The commander of U.S. forces in Asia said North Korea will likely continue to be at the top of his successor's list of concerns after their change-of-command in October, but that other issues, including the continuing growth of China's military, will also need attention. The commander, Admiral Timothy Keating, spoke with VOA Pentagon Correspondent Al Pessin on Thursday.
Admiral Keating has about three months remaining in what will be 2 1/2 years at Pacific Command. But he does not expect the list of concerns to change much during his remaining time.
"North Korea is clearly going to be at the top of that list. We are watching as carefully as we can across the spectrum of intelligence agencies and diplomatic initiatives. And we are prepared to respond should they tragically embark on any kinetic military activity," he said.
The admiral noted that North Korea has short- and medium-range missiles, and that it is working on a long-range missile -- so far without success.
But beyond those capabilities, he said the real problem is the lack of clarity about the intentions of North Korea's leaders. "We could assess, but not predict. We develop this 'school of thought' as to [the] likelihood of eventualities. But we're ready for a broad range of eventualities," he said.
Admiral Keating said American military planners also face uncertainty about China's intentions. The uncertainty is not as extreme, but China's military capability is much greater and growing fast.
When Admiral Keating took charge of Pacific Command, he said he wanted more information from China, so he could better understand its leaders' intentions. Now, two-and-a-half years later, he said the same thing.
"I do, and we do, have a better understanding, but it's not complete. We're encouraged, but not satisfied. We'd like to understand better their intentions, their military intentions," he said.
The United States is the preeminent military power in the Pacific and it intends to remain so. At the same time, China is increasing its regional military power projection, leading some analysts to worry about a confrontation in the future.

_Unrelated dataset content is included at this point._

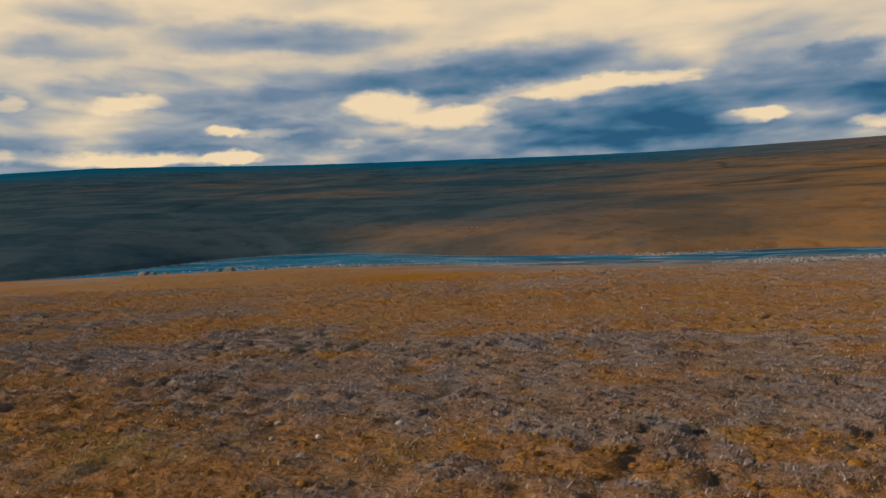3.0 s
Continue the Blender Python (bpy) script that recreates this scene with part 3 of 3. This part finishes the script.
def heath_cushions(count, seed, blades, label):
    """Low ragged cushions of dwarf shrub, pressed close together: a core with a coat of short shoots."""
    g, x, y, z, tone = heath_spots(count, seed, 15, 0.15)
    k, sides = len(x), 5
    rad = (0.03 + 0.06 * g.random(k) ** 2)[:, None]
    tall = rad * g.uniform(0.25, 0.55, k)[:, None]
    ang = g.uniform(0, 6.28, k)[:, None] + np.arange(sides)[None] * (2 * np.pi / sides)
    long = g.uniform(0.75, 1.35, k)[:, None]
    rings = []
    for scale, up in ((1.0, -0.35), (0.7, 0.6)):
        r = rad * scale * g.uniform(0.7, 1.3, (k, sides))
        rings.append(np.stack([x[:, None] + np.cos(ang) * r * long, y[:, None] + np.sin(ang) * r / long,
                               z[:, None] + tall * up * g.uniform(0.6, 1.4, (k, sides))], -1))
    top = np.stack([x[:, None] + g.uniform(-0.3, 0.3, (k, 1)) * rad, y[:, None] + g.uniform(-0.3, 0.3, (k, 1)) * rad,
                    z[:, None] + tall], -1)
    core = np.concatenate([rings[0], rings[1], top], 1)
    turn = g.uniform(0, 2 * np.pi, (k, blades))
    dx, dy = np.cos(turn), np.sin(turn)
    root, reach = rad * g.uniform(0.1, 0.7, (k, blades)), rad * g.uniform(0.5, 1.25, (k, blades))
    wide, rise = rad * g.uniform(0.10, 0.24, (k, blades)), tall * g.uniform(0.4, 2.2, (k, blades))
    bx, by = x[:, None] + dx * root, y[:, None] + dy * root
    base = z[:, None] + tall * 0.35 + 0 * dx
    shoots = np.stack([np.stack([bx - dy * wide, by + dx * wide, base], -1), np.stack([bx + dy * wide, by - dx * wide, base], -1),
                       np.stack([x[:, None] + dx * reach, y[:, None] + dy * reach, z[:, None] + rise], -1)], 2).reshape(k, -1, 3)
    tris = []
    for i in range(sides):
        j = (i + 1) % sides
        tris += [(i, j, sides + j), (i, sides + j, sides + i), (sides + i, sides + j, 2 * sides)]
    tris += [(2 * sides + 1 + 3 * i, 2 * sides + 2 + 3 * i, 2 * sides + 3 + 3 * i) for i in range(blades)]
    n_each = 2 * sides + 1 + 3 * blades
    co = np.concatenate([core, shoots], 1)
    faces = (np.array(tris)[None] + (np.arange(k) * n_each)[:, None, None]).reshape(-1, 3)
    me = tri_mesh("heath_cushions", co.reshape(-1, 3), faces)
    weight(me, "tone", np.repeat(tone, n_each))
    me.materials.append(CUSHION)
    tagged(lay(new("heath_cushions", me)), label, "heath", kind="stuff")


def cushion_material():
    m, n = material("heath_cushion")
    at = n.add("ShaderNodeTexCoord").outputs["Object"]
    tone = n.add("ShaderNodeAttribute", attribute="tone").outputs["Fac"]
    own = n.add("ShaderNodeNewGeometry").outputs["Random Per Island"]
    grain = n.noise(at, 26.0, 4.0, 0.7)
    colour = tone_ramp(n, tone)
    colour = n.mix(n.remap(grain, 0.42, 0.68, 0.0, 0.35), colour, (0.06, 0.042, 0.032))
    colour = n.mix(n.math("MULTIPLY", own, 0.35), colour, n.mix(0.5, colour, (0.06, 0.05, 0.042)))
    surface(n, colour, 0.9, grain, 1.0, 0.05, spec=0.03)
    return m


PLANT = plant_material()
CUSHION = cushion_material()
heath_cushions(80000, 17, 9, "low rounded cushions of brown and grey heath")
heath_plants(560000, 7, 6, "low brown and grey heath tufts covering the ground")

But Admiral Keating is not so worried.
"I'm not so concerned about China challenging our preeminence. We enjoy significant capability, so China's not going to challenge our preeminence anytime soon. That's not the concern. It's the notion that, absent dialogue, there's the potential for lack of communication leading to confusion, leading to a crisis. And [then] we're in a position where we don't want to be and we don't need to be," Admiral Keating said.

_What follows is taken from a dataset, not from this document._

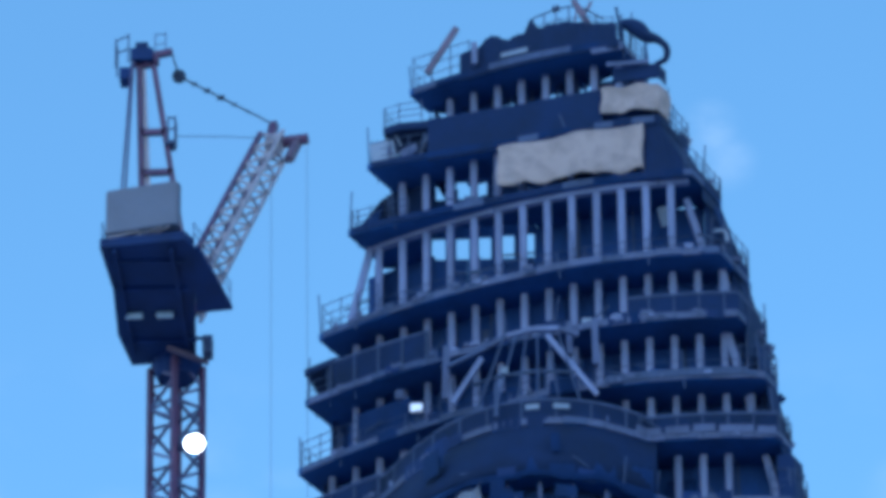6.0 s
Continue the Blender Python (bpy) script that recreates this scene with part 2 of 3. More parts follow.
# columns stand in one fixed row, storey by storey
COLUMNS = [5.5 - PITCH * k for k in range(18)] + [5.5 + PITCH, 5.5 + 2 * PITCH]
for i in range(len(LEVELS) - 1):
    top, foot = LEVELS[i] - THICK, LEVELS[i + 1]
    for x in COLUMNS:
        lo = max(WEST[i], WEST[i + 1]) + 1.45
        hi = 6.0 if i > 5 else min(EAST[i], EAST[i + 1]) - (1.6 if i in (1, 2) else 0.9)
        if not lo < x < hi:
            continue
        y = front(x) + (0.35 if i in (1, 2) else INSET)
        tpart("column", pillar(x, y + 0.25, 0.19, 0.25, foot, top), COLUMN)
    # the beam that carries the slab along the row
    if i != 2:
        continue
    bm = bmesh.new()
    xs = [max(WEST[i], WEST[i + 1]) + 1.2 + (min(EAST[i], EAST[i + 1]) - 1.7 - max(WEST[i], WEST[i + 1]) - 1.2) * k / 14 for k in range(15)]
    for a, b in zip(xs, xs[1:]):
        beam(bm, (a, front(a) + 0.5, top - 0.12), (b, front(b) + 0.5, top - 0.12), 0.4, 0.24)
    tpart("edge_beam", bm, COLUMN)
bm = bmesh.new()
for x in COLUMNS[:18:3]:
    box(bm, x - 0.3, x + 0.3, front(x) + INSET, front(x) + INSET + 0.6, 0, LEVELS[-1] - THICK)
    box(bm, x - 0.3, x + 0.3, front(x) + 11, front(x) + 11.6, 0, LEVELS[-1] - THICK)
tpart("lower_columns", bm, CONCRETE)

# inner walls behind the columns, with the gaps through which the sky shows
GAPS = {0: [(-9.0, -7.6), (-5.9, -5.0), (-3.4, -2.6), (-1.6, -0.7)], 1: [(-9.6, -3.95)], 2: [(-9.42, -4.11)]}
for i in range(len(LEVELS) - 1):
    top, foot = LEVELS[i] - THICK - 0.002, LEVELS[i + 1] + 0.002
    a, b = max(WEST[i], WEST[i + 1]) + (0.9 if i == 2 else 2.2), min(EAST[i], EAST[i + 1]) - 0.9
    back = 3.5 if i < 3 else 3.1
    # added end piece, near-black to stand for the shade in the recess
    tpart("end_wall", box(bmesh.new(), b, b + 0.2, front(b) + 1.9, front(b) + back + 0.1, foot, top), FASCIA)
    stops = [a] + [v for g in GAPS.get(i, []) for v in g] + [b]
    for a, b in zip(stops[::2], stops[1::2]):
        n = max(1, int((b - a) / 2))
        for k in range(n):
            x0, x1 = a + (b - a) * k / n, a + (b - a) * (k + 1) / n - 0.02
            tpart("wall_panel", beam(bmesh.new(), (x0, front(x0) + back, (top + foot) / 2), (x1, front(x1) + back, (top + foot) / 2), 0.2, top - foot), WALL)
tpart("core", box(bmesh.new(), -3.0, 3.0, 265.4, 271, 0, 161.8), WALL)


# formwork left leaning in the open gaps of the top storey
random.seed(17)
for i in (0,):
    for a, b in GAPS[i]:
        for k in range(4):
            x = random.uniform(a, b)
            tpart("leaning_form", beam(bmesh.new(), (x, front(x) + 3.2, LEVELS[i + 1]), (x + random.uniform(-0.8, 0.8), front(x) + 3.1, LEVELS[i] - THICK), 0.08, random.uniform(0.12, 0.4)), random.choice((FASCIA, WALL, NET)))
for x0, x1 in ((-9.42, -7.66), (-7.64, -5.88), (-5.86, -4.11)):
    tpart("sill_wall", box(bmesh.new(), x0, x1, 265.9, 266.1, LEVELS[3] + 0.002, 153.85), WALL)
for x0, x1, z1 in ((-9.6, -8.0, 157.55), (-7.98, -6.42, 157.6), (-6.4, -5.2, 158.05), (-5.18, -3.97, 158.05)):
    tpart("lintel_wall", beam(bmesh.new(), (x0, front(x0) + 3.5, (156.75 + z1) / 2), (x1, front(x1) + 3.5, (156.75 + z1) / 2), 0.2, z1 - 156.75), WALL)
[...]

That concern has been heightened in recent months as China has limited its military exchanges with the United States to protest a U.S. military sale to Taiwan last October.
Still, Admiral Keating has been able to use the new "hotline" from his headquarters in Hawaii to China's military command twice.
Keating said he has "positive" contacts with senior Chinese military officers, but that the contacts are not frequent enough.
The admiral said he hopes that China sticks to its stated desire for a "peaceful rise," and he believes more U.S.-China military exchanges would contribute to that.
"We're cautiously optimistic, but we're not taking anything for granted. We're trying not to take anything for granted. We want to operate in more regimes [i.e., routine exchanges] with the People's Liberation Army and with greater frequency. If they want to send folks to some of our professional military educational institutions, we're happy to consider that. And we would like some reciprocity. And there are initial discussions underway on the exchange of educational opportunities," he said.
The admiral said there may be some progress on that during U.S.-China talks he will attend in Washington next week. But he said progress is more likely at senior-level bi-lateral navy talks that are expected soon.
Keating said China and North Korea are only two of the many issues he would put on the list of top concerns for his successor, Admiral Robert Willard, who currently commands the American Pacific Fleet.
"I would recommend to him emphasizing the strength of the alliances that we share all throughout the region -- from Australia through New Zealand, Philippines, South Korea and Japan -- the strengthening of relationship we enjoy with India, and the overall architecture of cooperation and collaboration that's being embraced by more and more countries -- not just militaries, but more and more countries, the increasingly complex and interdependent web of economy, environment, energy and the access to the global maritime and air domain, and the importance of that access," he said.
Admiral Keating's departure from Pacific Command in October will end a long military career, which he began as a pilot flying off of aircraft carriers in the 1970s.
"It has been a remarkably enjoyable ride, Al, for 42-some years now. A lot of days have been thrilling. Some of them have had their share of sorrow. But many, many more have been exciting and invigorating. And I would do it again in a New York minute," he said.
Admiral Keating said he does not yet know what he will do in retirement, but he hopes to continue serving his country in some way.